To file a takedown request for some Microsoft products, including Bing Search and OneDrive, Microsoft has a form titled “Report a Concern.” People first have to identify the service the content is on and share a link to it before identifying their “Concern type” as “Non-Consensual Intimate Imagery.”

Brad Smith, the vice chair and president of Microsoft, says in a statement that “President Trump’s signing of the Take It Down Act provides essential tools to prevent the misuse of technology and protect individuals from digital harm.”

Google (Including YouTube)

A Google spokesperson tells WIRED that the company endorsed the act and has been investing in policies and tools to stymy nonconsensual intimate imagery since 2015. Google has a dedicated takedown request form where people can submit up to 10 links at a time, and has a separate form where people can submit YouTube-specific takedown requests.

Reddit

Reddit spokesperson Jen Molina says that Reddit was an early supporter of the Take It Down Act and that it has “updated our systems to ensure full compliance with the Act’s specific requirements as they go into effect.”

Logged-in users can report individual posts, and Reddit added a reporting form and help center article to its website on May 19.

Snap

A Snap company spokesperson says in a statement to WIRED: “We’ve established processes for Snapchatters and other individuals to report this type of content.

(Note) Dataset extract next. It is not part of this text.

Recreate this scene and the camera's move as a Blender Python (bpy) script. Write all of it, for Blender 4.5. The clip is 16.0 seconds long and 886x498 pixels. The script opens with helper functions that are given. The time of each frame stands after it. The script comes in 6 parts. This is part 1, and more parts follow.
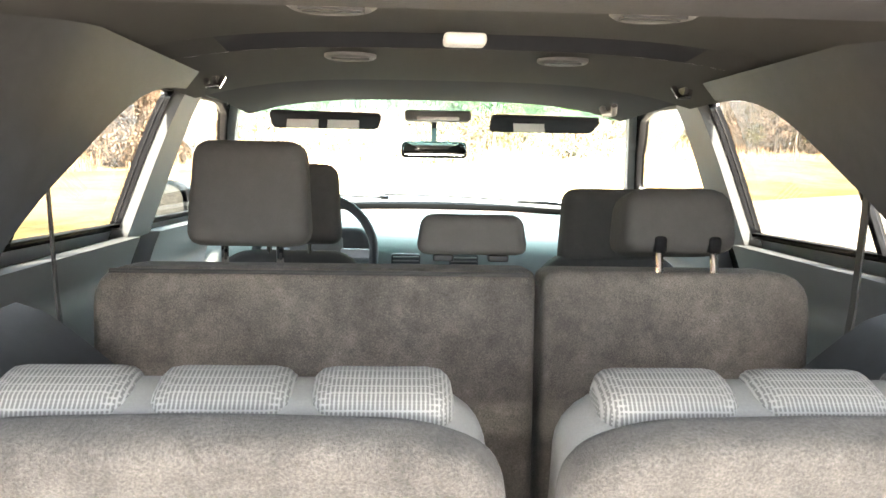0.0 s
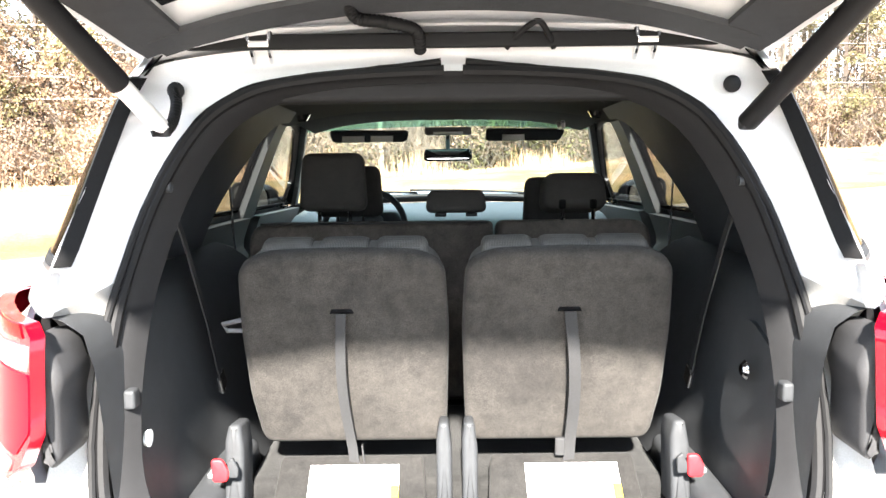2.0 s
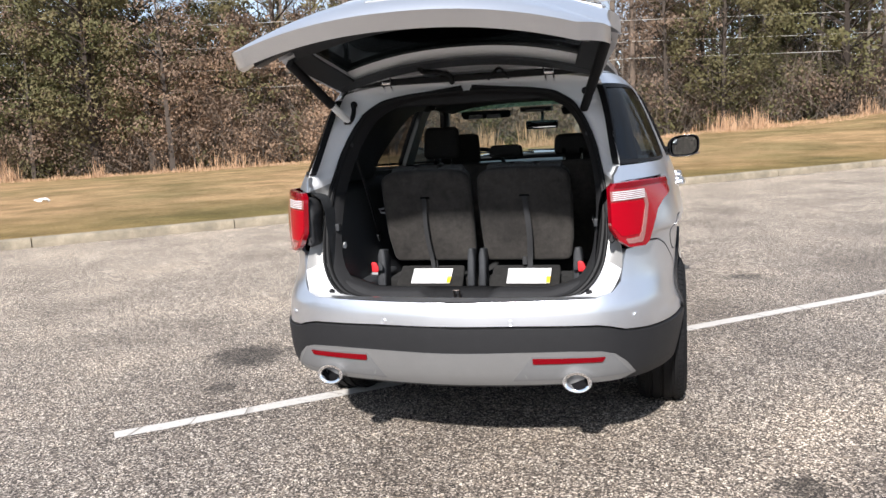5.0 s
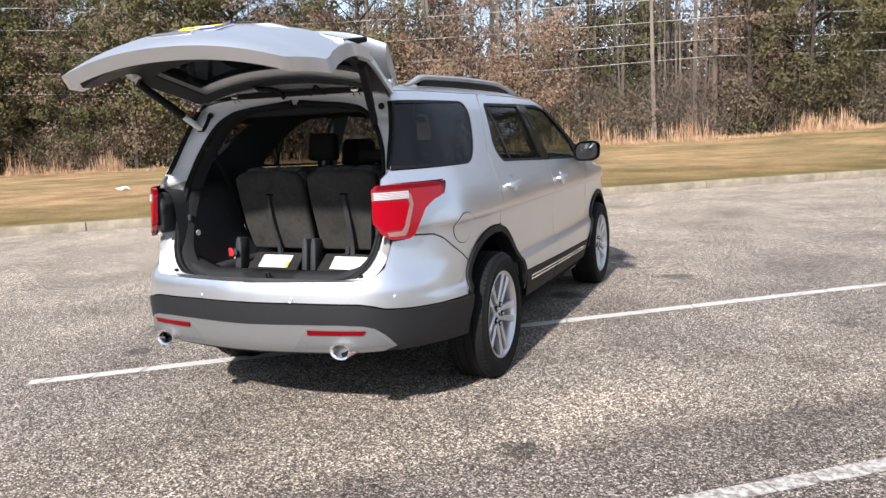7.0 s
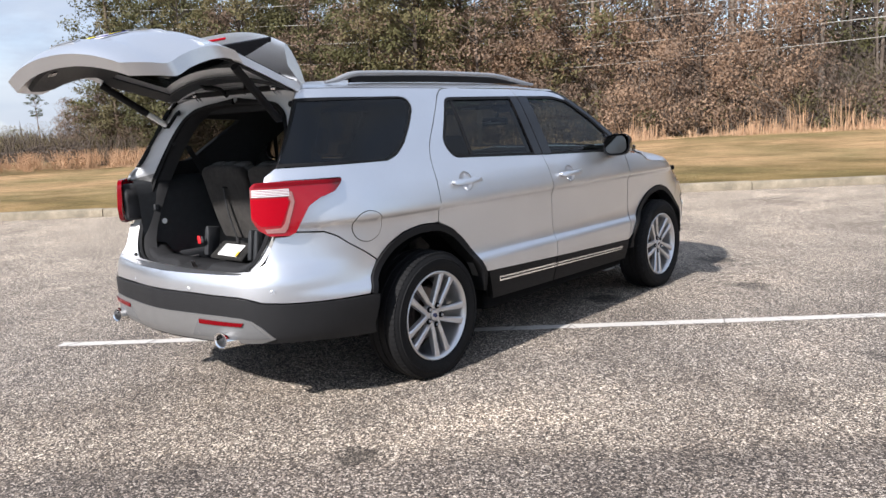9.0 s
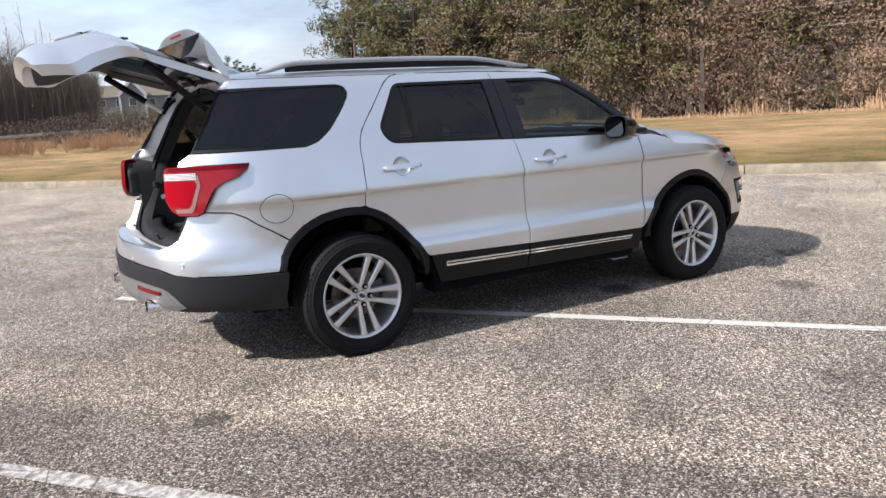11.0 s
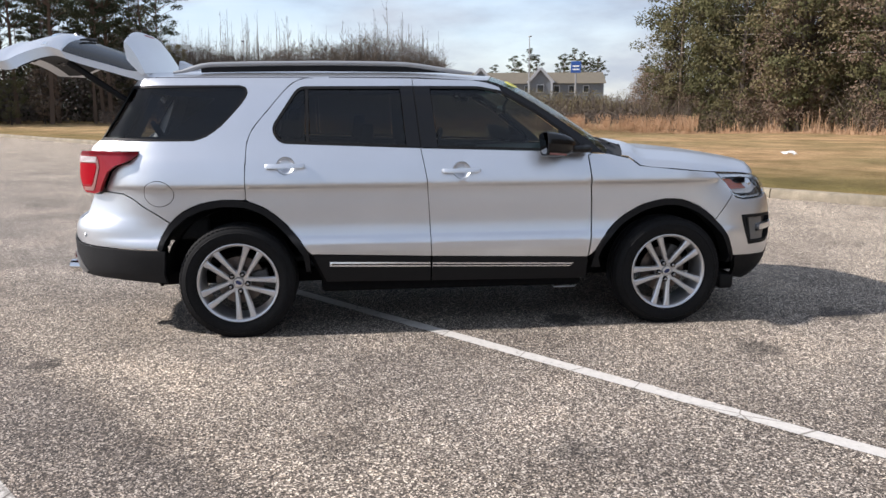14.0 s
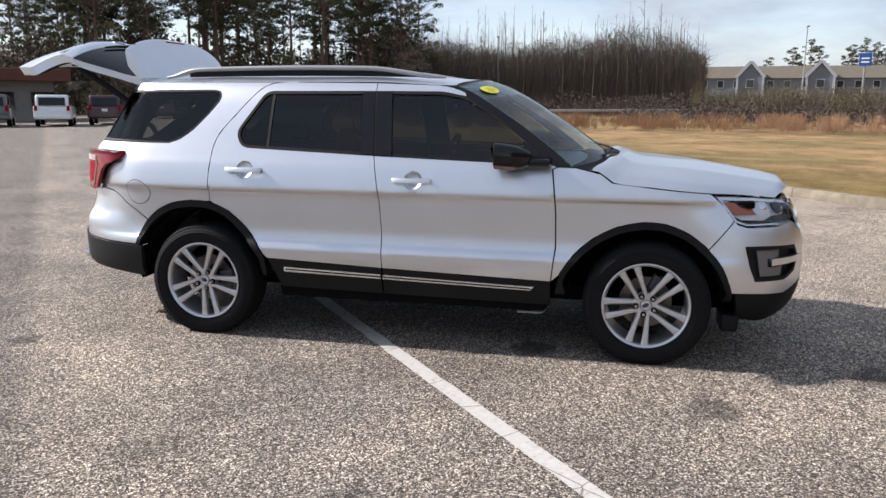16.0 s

We continue to evolve these systems as part of our broader safety efforts, including investing in tools and technologies to proactively detect and take action on unwanted nudes and similar imagery shared without permission.”

The spokesperson shared a link to a help page that the company appears to have updated to include references to the act after WIRED’s outreach. (Following publication, a Snap spokesperson said the update is “unrelated” to its communication with WIRED.)